Each line below either holds the string "label" or doesn't. Count those that do and give only the number.

::: DATA EXTRACT :::

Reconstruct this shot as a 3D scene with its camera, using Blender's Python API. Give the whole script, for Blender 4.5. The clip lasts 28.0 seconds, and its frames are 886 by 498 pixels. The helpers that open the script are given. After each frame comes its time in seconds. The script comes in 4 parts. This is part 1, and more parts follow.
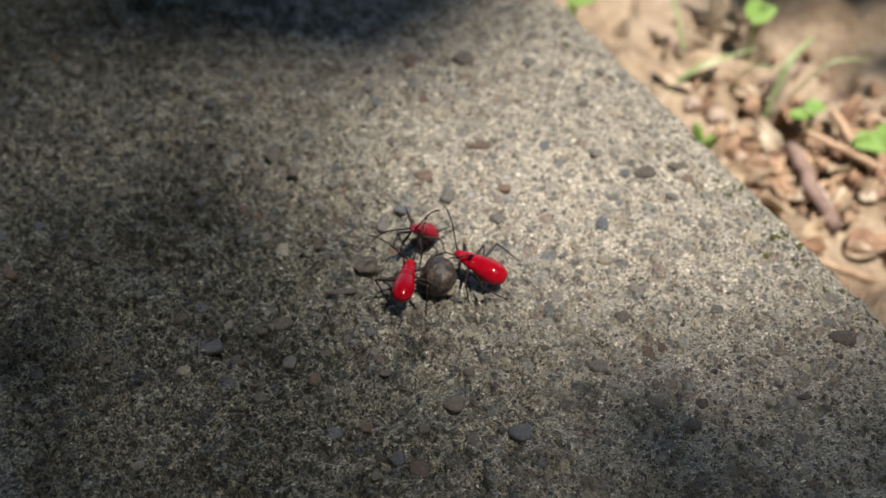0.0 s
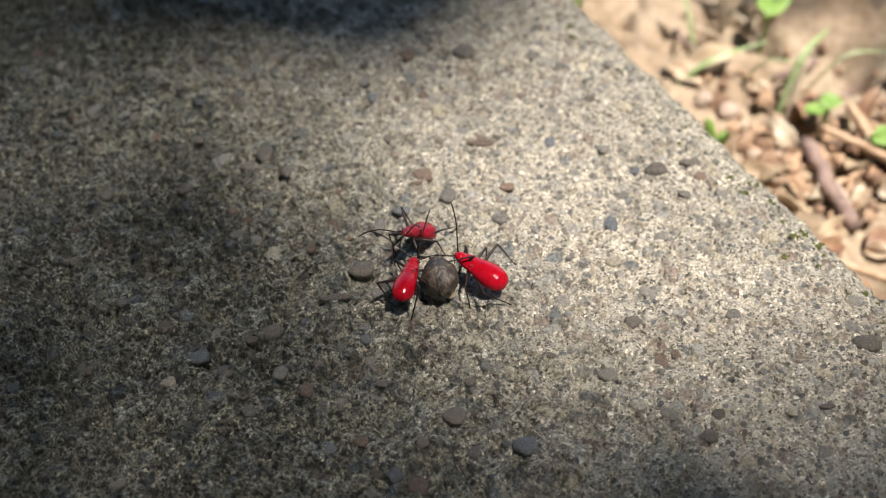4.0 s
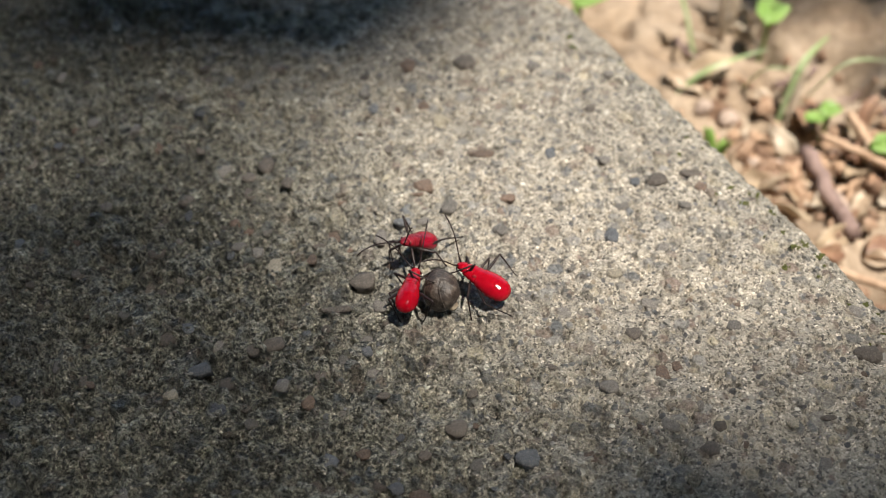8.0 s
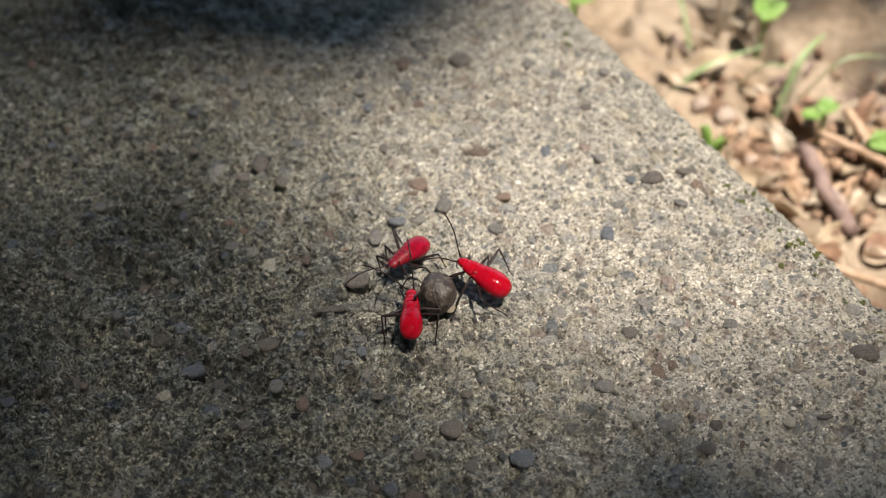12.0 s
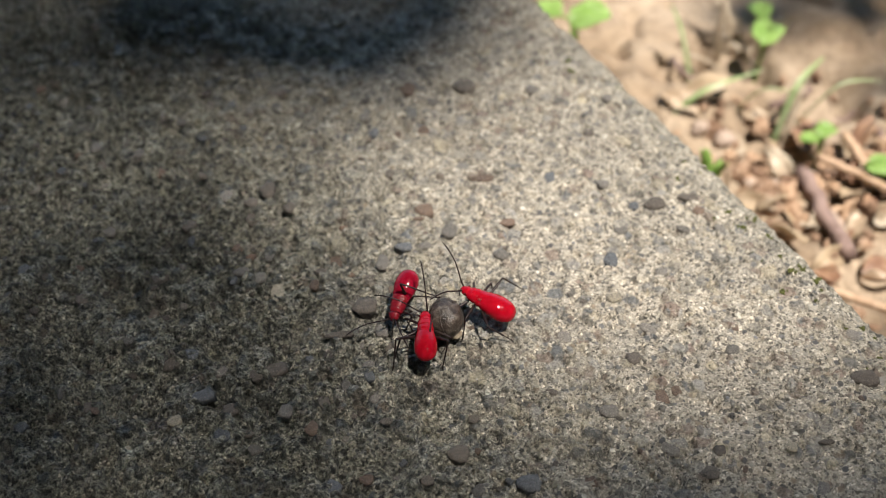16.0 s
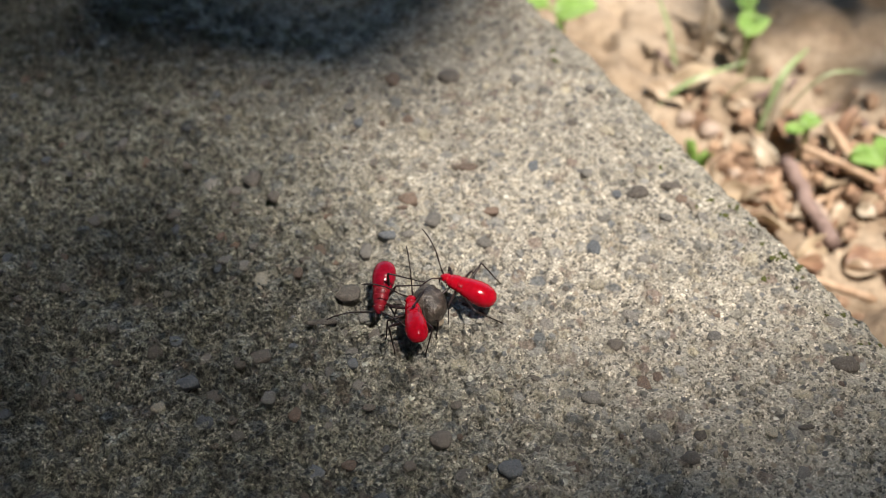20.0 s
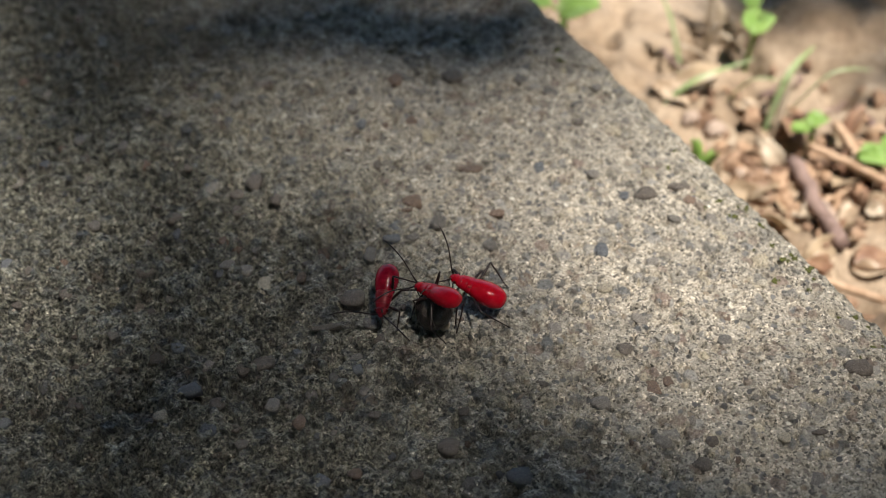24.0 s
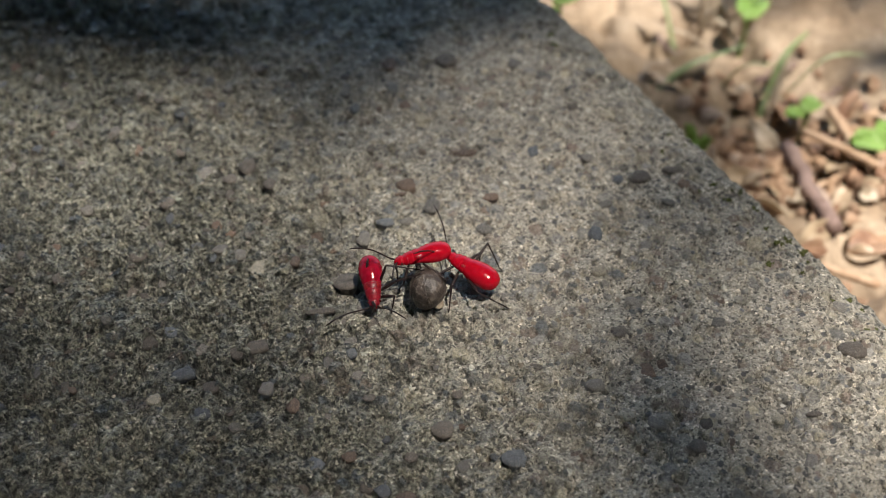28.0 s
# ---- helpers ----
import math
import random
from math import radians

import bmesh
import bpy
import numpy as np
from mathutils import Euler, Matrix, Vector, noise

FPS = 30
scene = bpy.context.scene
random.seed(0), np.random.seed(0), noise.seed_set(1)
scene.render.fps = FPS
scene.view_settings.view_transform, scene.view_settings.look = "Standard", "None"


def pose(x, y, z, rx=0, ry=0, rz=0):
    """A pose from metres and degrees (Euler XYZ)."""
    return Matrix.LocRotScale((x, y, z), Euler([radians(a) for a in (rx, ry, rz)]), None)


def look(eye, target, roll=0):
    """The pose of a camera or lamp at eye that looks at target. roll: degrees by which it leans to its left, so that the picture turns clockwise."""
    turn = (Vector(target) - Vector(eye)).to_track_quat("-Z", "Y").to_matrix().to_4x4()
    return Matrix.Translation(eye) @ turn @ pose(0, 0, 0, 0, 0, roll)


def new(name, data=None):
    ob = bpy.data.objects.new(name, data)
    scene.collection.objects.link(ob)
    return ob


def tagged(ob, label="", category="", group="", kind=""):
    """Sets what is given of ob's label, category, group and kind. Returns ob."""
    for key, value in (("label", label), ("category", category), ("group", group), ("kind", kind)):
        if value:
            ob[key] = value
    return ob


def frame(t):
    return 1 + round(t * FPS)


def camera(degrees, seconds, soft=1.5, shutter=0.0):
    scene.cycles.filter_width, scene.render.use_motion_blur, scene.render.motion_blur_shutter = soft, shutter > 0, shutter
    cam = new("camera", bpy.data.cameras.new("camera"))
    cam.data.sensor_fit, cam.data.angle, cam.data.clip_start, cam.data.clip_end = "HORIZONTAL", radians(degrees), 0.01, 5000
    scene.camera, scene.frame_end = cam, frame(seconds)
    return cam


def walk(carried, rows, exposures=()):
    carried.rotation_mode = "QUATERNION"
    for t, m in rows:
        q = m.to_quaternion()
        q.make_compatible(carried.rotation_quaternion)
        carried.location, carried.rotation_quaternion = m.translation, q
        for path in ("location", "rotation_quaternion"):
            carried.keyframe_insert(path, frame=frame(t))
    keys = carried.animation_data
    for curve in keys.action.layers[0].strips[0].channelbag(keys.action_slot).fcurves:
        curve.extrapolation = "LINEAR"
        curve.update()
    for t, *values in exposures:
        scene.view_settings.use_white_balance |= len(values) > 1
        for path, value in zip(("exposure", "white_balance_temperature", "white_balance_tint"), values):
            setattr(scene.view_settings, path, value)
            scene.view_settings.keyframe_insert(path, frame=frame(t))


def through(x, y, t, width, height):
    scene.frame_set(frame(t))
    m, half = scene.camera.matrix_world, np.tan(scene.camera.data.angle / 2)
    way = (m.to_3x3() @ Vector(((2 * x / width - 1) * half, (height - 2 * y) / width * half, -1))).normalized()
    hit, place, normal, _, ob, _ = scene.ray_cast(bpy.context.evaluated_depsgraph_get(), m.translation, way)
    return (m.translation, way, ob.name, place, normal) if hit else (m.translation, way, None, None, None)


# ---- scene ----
# Concrete slab corner by a patch of bare soil, three red bug nymphs round a seed.
PATH = [
    (0, -0.00040, -0.00784, 0.13377, 43.149, -0.088, 0.081), (0.5, -0.00045, -0.00733, 0.13392, 43.173, -0.077, 0.033),
    (1, -0.00075, -0.00641, 0.13379, 43.274, 0.012, 0.047), (1.5, -0.00083, -0.00591, 0.13232, 43.354, 0.229, 0.074),
    (2, -0.00106, -0.00384, 0.13067, 43.292, 0.276, 0.036), (2.5, 0.00036, -0.00255, 0.12765, 43.356, 0.591, -0.010),
    (3, 0.00046, -0.00155, 0.12650, 43.353, 0.492, -0.047), (3.5, 0.00071, -0.00144, 0.12669, 43.318, 0.429, 0.058),
    (5.5, 0.00082, -0.00059, 0.12695, 43.130, 0.605, 0.041), (6, 0.00075, -0.00074, 0.12768, 43.152, 0.594, 0.052),
    (6.5, 0.00017, -0.00083, 0.12777, 43.308, 0.551, 0.049), (7, 0.00038, -0.00071, 0.12801, 43.283, 0.541, -0.010),
    (7.5, 0.00046, -0.00061, 0.12842, 43.278, 0.515, -0.048), (8, 0.00050, -0.00048, 0.12794, 43.358, 0.528, -0.072),
    (8.5, 0.00070, -0.00029, 0.12777, 43.316, 0.535, -0.096), (9, 0.00035, -0.00029, 0.12799, 43.357, 0.525, -0.081),
    (9.5, 0.00035, -0.00019, 0.12805, 43.378, 0.524, -0.068), (10, 0.00054, 0.00010, 0.12786, 43.314, 0.573, -0.117),
    (10.5, 0.00074, -0.00006, 0.12735, 43.403, 0.611, -0.162), (11, 0.00116, 0.00036, 0.12672, 43.291, 0.652, -0.182),
    (11.5, 0.00122, 0.00040, 0.12692, 43.209, 0.650, -0.179), (13.5, 0.00127, -0.00023, 0.12956, 43.321, 0.501, -0.309),
    (14, 0.00045, 0.00013, 0.12997, 43.360, 0.427, -0.322), (14.5, -0.00041, -0.00012, 0.13112, 43.482, 0.375, -0.315),
    (15, -0.00076, -0.00014, 0.13098, 43.714, 0.393, -0.353), (15.5, -0.00063, -0.00003, 0.13072, 43.800, 0.364, -0.325),
    (16, -0.00048, 0.00004, 0.13066, 43.796, 0.388, -0.334), (16.5, 0.00014, -0.00010, 0.13078, 43.775, 0.384, -0.288),
    (17, 0.00000, 0.00000, 0.13037, 43.749, 0.351, -0.367), (17.5, 0.00023, -0.00040, 0.13101, 43.698, 0.344, -0.418),
    (18, 0.00105, -0.00077, 0.13155, 43.752, 0.297, -0.455), (18.5, 0.00102, -0.00034, 0.13181, 43.689, 0.145, -0.548),
    (19, 0.00046, -0.00039, 0.13154, 43.777, 0.091, -0.642), (19.5, 0.00070, -0.00099, 0.13113, 43.795, 0.103, -0.614),
    (20, 0.00087, -0.00143, 0.13017, 43.671, 0.191, -0.621), (20.5, 0.00074, -0.00070, 0.12953, 43.359, 0.121, -0.732),
    (22.5, 0.00024, 0.00181, 0.12669, 43.195, 0.373, -0.824), (23, 0.00055, 0.00110, 0.12779, 43.390, 0.431, -0.809),
    (23.5, 0.00079, 0.00061, 0.12955, 43.388, 0.402, -0.831), (24, -0.00002, 0.00095, 0.12870, 43.601, 0.373, -0.873),
    (24.5, -0.00060, 0.00140, 0.12899, 43.549, 0.374, -0.964), (25, -0.00102, 0.00054, 0.12885, 43.811, 0.286, -0.857),
    (25.5, -0.00032, 0.00019, 0.12807, 43.760, 0.319, -0.926), (26, -0.00036, 0.00027, 0.12758, 43.639, 0.236, -1.051),
    (26.5, -0.00066, 0.00050, 0.12735, 43.380, 0.148, -0.988), (27, -0.00020, 0.00041, 0.12757, 43.259, 0.187, -1.033),
    (27.5, 0.00005, 0.00010, 0.12807, 43.193, 0.234, -1.094), (27.7, 0.00002, 0.00022, 0.12788, 43.150, 0.262, -1.117),
    (28, 0.00003, 0.00041, 0.12778, 43.176, 0.265, -1.149),
]
cam = camera(40.0, 28.0, soft=0.8)
cam.data.dof.use_dof = True
cam.data.dof.focus_distance = 0.160
cam.data.dof.aperture_fstop = 18.3
walk(cam, [(t, pose(*p)) for t, *p in PATH], [(0, 0.71), (1, 0.62), (2, 1.06), (3.5, 1.06), (5.5, 0.95), (6, 1.02), (7.5, 0.83), (11, 0.92), (13.5, 0.85), (20, 0.85), (22.5, 0.84), (24, 0.78), (25, 1.12), (26, 1.20), (26.5, 1.15), (27, 1.00), (28, 1.11)])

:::

▶ **RESPONSE BELOW**
3